Before I ventured, I quickly scanned U.S Department of State photo requirements. There was a list, but I only seemed to pick up a few mundane things, like “Do not wear glasses.” Fair enough.

The most disturbing rule was “Your face must have a neutral expression.” Here’s something deep I will confess now: I tend to smile hard in photos. Not out of exuberant joy, but just to hide my emerging jowls. A neutral face adds 10 years. Or it shows the truth. Whatever.

So I prepped with this “neutral” nightmare awareness. I styled my hair to avoid fly-aways. I put on subtle makeup to at least look alive. Subtlety takes time. One must apply lipstick that’s not too dramatic and skillfully add the right eyebrow enhancement. Look at my brows, not at my jowls.

As I approached the “glamour shots” shipping store, I had to fight a brisk parking lot wind. There went the hair. The customer line was long and slow. My fake alert eyebrows contorted within furrows. My glossy lips sank to a pout.
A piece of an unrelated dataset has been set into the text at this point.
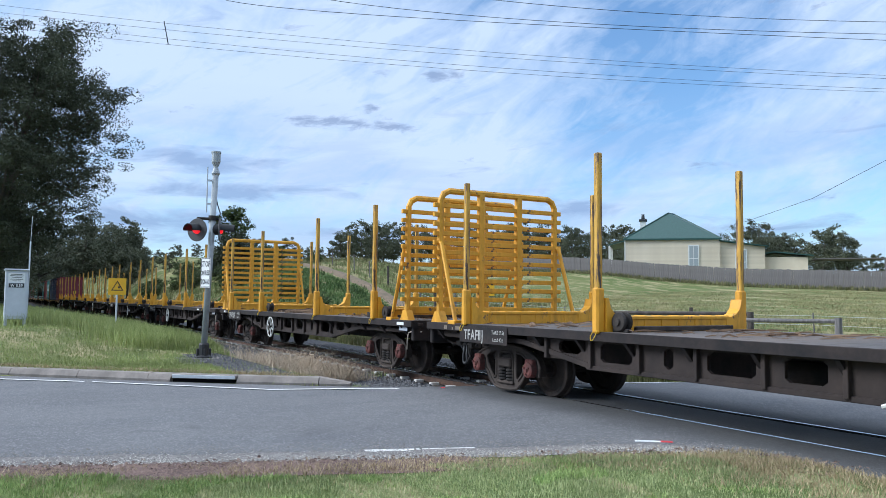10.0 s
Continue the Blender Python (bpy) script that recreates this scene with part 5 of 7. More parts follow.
def ring(r, tube_r, n=28):
    s = Shape()
    pts = [(r * math.cos(2 * math.pi * k / n), 0, r * math.sin(2 * math.pi * k / n)) for k in range(n + 1)]
    return s.tube(pts, tube_r, 6)


def brake_wheel(wagon, at, r=0.29, spokes=6, mat=None, label="white spoked brake wheel"):
    mat = mat or M["offwhite"]
    wheel = part("brake_wheel", ring(r, 0.016), mat, wagon, label, at)
    part("hub", Shape().lathe([(0.05, -0.03), (0.05, 0.06)], 10), M["bogie_dark"], wheel)
    spoke = Shape().tube([(0.03, 0.01, 0), (r, 0, 0)], 0.013, 5).mesh("spoke", mat)
    for k in range(spokes):
        part("spoke", spoke, None, wheel, at=pose(0, 0, 0, 0, 360 * k / spokes + 17, 0))


def coupler(wagon, x, k):
    s = Shape().box(min(x, x + 0.42 * k), max(x, x + 0.42 * k), -0.09, 0.09, 0.60, 0.78, 0.03)
    s.box(min(x + 0.28 * k, x + 0.52 * k), max(x + 0.28 * k, x + 0.52 * k), -0.16, 0.12, 0.56, 0.84, 0.05)
    part("coupler", s, M["wagon_dark"], wagon)
    hose = Shape().tube([(x, -0.35, 0.68), (x + 0.2 * k, -0.36, 0.62), (x + 0.34 * k, -0.3, 0.42), (x + 0.42 * k, -0.2, 0.34), (x + 0.46 * k, -0.08, 0.42)], 0.024, 7)
    part("brake_hose", hose, M["black"], wagon, "black rubber brake hose", smooth=True)


def lever(wagon, x, y, z, mat):
    s = Shape().tube([(x + 0.22, y + 0.12, z), (x + 0.02, y, z), (x - 0.08, y - 0.02, z - 0.03), (x - 0.12, y - 0.02, z - 0.12), (x - 0.14, y - 0.02, z - 0.36)], 0.013, 7)
    part("uncoupling_lever", s, mat, wagon, "pale painted uncoupling lever", smooth=True)


def plate(wagon, x, y, z, w, h, mat, words=(), name="number_plate", label="dark plate with stencilled white characters"):
    """A plate on the near side; words: (text, dx, dz, size, squeeze)."""
    p = part(name, rect(w, h, 0.012), mat, wagon, label, on_side(x, y, z))
    for w_, dx, dz, size, sq in words:
        part("lettering", lettering(w_, size, M["stencil"], sq), None, p, at=pose(dx, dz, 0.014))
    return p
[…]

When it was my turn to announce why I was there, it became immediately apparent my photographer, who was in reality a busy shipping clerk, was a paparazzi newbie.

His more experienced coworker was barking orders across the room while simultaneously weighing and stamping other customers’ packages.
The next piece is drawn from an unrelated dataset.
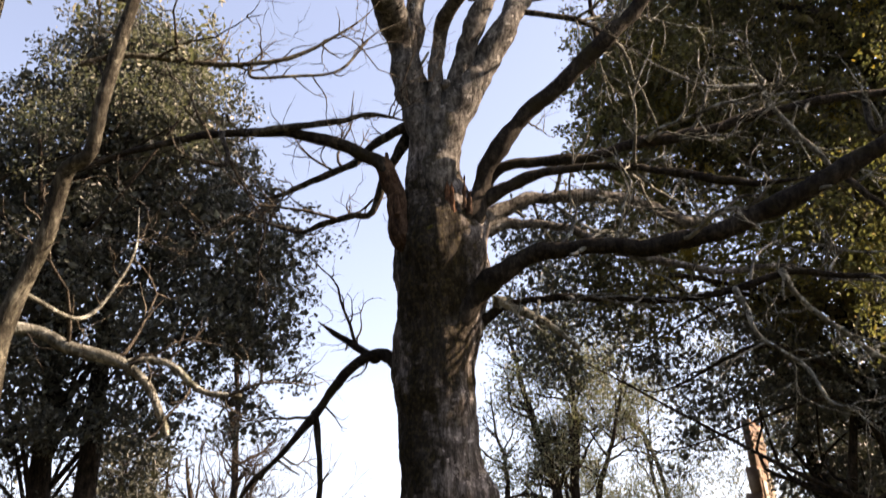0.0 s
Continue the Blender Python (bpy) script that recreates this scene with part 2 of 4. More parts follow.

“Pull down the white screen over there by the strapping tape. No smiling! She has to show her ears!”

Ears? I didn’t recall reading about that one, but I obliged and tucked back my wind-messed hair. I created an unintentional mullet effect. The dude snapped the camera and the job was done.
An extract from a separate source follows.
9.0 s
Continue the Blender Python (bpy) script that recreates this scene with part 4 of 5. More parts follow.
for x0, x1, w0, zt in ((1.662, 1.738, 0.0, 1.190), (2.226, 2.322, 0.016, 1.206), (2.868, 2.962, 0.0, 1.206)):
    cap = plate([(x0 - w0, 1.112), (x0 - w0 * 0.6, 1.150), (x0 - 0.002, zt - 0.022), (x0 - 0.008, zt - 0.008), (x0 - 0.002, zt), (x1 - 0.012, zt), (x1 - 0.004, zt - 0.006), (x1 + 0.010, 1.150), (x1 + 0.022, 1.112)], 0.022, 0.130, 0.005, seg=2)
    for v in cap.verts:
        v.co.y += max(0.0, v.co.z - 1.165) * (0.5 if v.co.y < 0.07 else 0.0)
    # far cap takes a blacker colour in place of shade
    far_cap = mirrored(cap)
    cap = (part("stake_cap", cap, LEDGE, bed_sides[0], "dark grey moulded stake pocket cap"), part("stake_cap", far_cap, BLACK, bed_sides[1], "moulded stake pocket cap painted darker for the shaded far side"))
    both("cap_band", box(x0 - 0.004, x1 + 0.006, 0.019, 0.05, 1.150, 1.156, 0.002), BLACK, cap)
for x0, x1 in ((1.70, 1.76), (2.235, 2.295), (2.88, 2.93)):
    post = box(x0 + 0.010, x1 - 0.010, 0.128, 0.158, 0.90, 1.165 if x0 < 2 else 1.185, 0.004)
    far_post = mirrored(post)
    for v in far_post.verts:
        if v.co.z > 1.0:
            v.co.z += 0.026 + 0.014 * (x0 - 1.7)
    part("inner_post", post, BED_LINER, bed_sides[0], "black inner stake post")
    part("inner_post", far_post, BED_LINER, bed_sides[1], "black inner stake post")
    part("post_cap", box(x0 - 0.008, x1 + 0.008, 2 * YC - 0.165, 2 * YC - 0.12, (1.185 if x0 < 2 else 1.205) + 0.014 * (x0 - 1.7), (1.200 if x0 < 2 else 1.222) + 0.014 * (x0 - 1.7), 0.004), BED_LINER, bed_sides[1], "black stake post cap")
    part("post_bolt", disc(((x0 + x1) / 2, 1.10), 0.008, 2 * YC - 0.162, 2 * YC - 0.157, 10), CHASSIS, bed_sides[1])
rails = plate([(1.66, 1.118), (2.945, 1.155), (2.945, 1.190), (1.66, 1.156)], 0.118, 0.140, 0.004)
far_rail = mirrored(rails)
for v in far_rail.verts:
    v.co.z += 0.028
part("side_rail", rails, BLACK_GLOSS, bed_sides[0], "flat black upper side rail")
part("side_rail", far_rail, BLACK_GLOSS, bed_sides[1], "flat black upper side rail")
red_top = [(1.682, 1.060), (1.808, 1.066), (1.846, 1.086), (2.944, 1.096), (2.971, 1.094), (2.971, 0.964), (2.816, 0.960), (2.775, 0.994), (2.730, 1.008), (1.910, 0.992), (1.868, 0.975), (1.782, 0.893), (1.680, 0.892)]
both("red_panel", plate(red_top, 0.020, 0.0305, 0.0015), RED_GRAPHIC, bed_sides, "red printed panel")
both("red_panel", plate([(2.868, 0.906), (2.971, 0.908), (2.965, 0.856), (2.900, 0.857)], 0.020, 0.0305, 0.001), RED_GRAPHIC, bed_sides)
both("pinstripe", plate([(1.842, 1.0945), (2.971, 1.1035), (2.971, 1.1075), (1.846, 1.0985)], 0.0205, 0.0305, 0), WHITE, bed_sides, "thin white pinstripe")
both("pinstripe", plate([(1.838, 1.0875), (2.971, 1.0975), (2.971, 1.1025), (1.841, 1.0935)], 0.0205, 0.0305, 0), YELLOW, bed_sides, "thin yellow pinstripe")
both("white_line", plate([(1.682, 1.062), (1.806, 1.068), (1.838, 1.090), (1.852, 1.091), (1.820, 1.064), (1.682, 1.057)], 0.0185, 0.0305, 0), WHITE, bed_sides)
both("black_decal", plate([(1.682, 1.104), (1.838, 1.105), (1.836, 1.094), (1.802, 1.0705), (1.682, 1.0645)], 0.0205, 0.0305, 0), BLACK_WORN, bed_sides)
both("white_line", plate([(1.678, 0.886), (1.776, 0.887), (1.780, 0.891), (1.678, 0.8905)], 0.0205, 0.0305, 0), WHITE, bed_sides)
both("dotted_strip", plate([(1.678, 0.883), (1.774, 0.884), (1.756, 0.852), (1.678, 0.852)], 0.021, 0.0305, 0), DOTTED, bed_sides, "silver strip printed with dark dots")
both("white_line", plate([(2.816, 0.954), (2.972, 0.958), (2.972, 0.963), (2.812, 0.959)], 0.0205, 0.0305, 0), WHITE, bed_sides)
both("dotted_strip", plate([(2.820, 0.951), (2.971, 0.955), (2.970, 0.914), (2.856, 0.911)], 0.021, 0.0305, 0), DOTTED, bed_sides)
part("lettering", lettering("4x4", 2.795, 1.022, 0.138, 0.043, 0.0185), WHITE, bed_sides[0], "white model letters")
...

I dashed out of the busy store with my little photo. I sat in my car to study the would-be posterity.

How do I put this? That one image somehow captured the off-the-charts stress I have endured the last several years. It also pinpointed my age, something I have not fully accepted. Plus, the photo conveyed the immediate present, which was my soul screaming, “Do I really want to travel overseas any time soon? In a Boeing? With fellow passengers free-range coughing? Aren’t storms more violent lately? Is homogenized milk safe? Why did I buy this shade of lipstick?”

That clerk-photographer was an artistic genius. With a push of a button, he captured the true me.

However, this was not going to be my 10-year passport photo. No way. Nope. This was the worst picture of me ever. The worst. Ever. I checked the U.S. Department of State requirements again. My face was not supposed to have a shadow on one side, but there it was. Right away I dashed over to the same shipping store chain, but at a different locale, for a redo.

My new passport will display the second worst picture of me. Ever.